(Stored items from a collection)
START

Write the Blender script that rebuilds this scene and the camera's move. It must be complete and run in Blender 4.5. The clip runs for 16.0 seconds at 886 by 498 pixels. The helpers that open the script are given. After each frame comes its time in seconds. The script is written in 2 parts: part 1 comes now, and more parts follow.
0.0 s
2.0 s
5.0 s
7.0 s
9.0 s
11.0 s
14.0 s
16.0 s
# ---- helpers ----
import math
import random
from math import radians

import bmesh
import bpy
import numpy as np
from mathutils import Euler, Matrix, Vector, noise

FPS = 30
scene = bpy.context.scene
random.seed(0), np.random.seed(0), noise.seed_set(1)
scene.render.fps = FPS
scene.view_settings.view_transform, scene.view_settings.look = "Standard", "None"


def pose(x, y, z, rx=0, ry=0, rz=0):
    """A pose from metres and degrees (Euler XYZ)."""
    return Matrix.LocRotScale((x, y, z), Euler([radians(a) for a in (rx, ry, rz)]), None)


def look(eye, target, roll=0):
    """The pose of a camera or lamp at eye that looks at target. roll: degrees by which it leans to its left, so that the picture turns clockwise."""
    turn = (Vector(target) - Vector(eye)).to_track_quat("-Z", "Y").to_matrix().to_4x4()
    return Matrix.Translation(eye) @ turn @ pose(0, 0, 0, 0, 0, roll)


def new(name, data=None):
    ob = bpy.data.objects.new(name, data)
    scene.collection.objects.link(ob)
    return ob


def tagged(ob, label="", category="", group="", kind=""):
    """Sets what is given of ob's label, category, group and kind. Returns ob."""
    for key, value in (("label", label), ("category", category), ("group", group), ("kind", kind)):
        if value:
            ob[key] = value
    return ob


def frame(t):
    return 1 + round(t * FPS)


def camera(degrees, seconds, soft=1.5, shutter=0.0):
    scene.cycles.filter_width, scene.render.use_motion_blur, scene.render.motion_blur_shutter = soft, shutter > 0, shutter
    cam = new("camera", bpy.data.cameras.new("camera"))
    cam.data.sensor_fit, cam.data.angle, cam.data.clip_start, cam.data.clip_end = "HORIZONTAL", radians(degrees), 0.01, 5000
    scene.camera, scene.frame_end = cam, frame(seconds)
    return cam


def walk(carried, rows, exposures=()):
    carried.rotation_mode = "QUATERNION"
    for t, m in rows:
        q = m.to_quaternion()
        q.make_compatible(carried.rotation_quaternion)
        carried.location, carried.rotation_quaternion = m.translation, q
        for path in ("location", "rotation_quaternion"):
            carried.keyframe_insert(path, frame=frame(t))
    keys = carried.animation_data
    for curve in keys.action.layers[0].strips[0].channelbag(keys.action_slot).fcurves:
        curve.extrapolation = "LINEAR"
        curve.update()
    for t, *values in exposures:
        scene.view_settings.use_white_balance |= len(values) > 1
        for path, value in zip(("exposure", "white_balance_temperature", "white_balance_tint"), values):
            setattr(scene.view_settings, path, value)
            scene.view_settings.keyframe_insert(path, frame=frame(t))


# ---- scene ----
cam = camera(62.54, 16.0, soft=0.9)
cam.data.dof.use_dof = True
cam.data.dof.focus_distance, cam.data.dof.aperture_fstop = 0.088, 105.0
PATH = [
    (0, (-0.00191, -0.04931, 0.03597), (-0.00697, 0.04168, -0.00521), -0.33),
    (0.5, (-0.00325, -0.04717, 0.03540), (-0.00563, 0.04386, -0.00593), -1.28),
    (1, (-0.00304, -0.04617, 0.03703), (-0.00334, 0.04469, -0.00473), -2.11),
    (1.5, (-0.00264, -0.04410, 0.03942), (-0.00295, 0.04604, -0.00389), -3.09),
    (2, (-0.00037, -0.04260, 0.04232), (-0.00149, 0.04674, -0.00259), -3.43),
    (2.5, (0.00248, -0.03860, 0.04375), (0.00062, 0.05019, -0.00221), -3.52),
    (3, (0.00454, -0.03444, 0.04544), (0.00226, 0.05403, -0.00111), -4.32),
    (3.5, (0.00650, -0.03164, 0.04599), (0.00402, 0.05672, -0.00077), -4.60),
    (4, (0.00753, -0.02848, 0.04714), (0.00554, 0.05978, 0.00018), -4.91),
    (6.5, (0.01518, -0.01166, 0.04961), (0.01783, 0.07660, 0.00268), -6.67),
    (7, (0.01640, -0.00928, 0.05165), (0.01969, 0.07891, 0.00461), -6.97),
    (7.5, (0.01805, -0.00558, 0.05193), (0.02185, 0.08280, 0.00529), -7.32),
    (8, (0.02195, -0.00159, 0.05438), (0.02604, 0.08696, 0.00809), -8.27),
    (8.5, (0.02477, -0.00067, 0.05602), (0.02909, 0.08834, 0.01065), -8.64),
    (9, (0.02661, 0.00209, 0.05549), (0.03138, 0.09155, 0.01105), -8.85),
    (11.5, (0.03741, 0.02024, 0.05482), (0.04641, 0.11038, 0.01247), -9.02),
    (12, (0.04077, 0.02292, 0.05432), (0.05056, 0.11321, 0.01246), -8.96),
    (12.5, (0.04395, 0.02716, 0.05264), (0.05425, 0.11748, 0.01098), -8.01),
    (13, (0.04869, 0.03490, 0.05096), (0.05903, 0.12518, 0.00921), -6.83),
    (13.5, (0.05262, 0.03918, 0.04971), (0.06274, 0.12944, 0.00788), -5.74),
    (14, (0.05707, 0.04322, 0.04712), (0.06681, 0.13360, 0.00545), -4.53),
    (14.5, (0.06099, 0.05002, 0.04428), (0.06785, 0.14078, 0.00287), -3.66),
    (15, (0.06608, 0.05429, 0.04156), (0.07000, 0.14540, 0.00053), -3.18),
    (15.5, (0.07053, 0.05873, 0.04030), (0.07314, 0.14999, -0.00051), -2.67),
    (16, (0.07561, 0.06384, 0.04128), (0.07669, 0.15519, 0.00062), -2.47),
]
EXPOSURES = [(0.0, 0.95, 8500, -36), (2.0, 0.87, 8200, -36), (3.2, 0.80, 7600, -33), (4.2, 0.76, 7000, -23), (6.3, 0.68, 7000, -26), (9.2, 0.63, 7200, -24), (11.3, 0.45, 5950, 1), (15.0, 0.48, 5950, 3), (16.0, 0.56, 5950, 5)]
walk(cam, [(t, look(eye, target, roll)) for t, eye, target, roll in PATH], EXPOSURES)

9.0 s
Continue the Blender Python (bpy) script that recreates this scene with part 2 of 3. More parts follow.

END

◆ What the exercise asks ◆
Retype the records above, but only those lines that fall between the line containing "ob = bpy.data.objects.new(name, data)" and the line containing "for key, value", with both of those lines included, exactly as written.

◆ Task output ◆
    ob = bpy.data.objects.new(name, data)
    scene.collection.objects.link(ob)
    return ob


def tagged(ob, label="", category="", group="", kind=""):
    """Sets what is given of ob's label, category, group and kind. Returns ob."""
    for key, value in (("label", label), ("category", category), ("group", group), ("kind", kind)):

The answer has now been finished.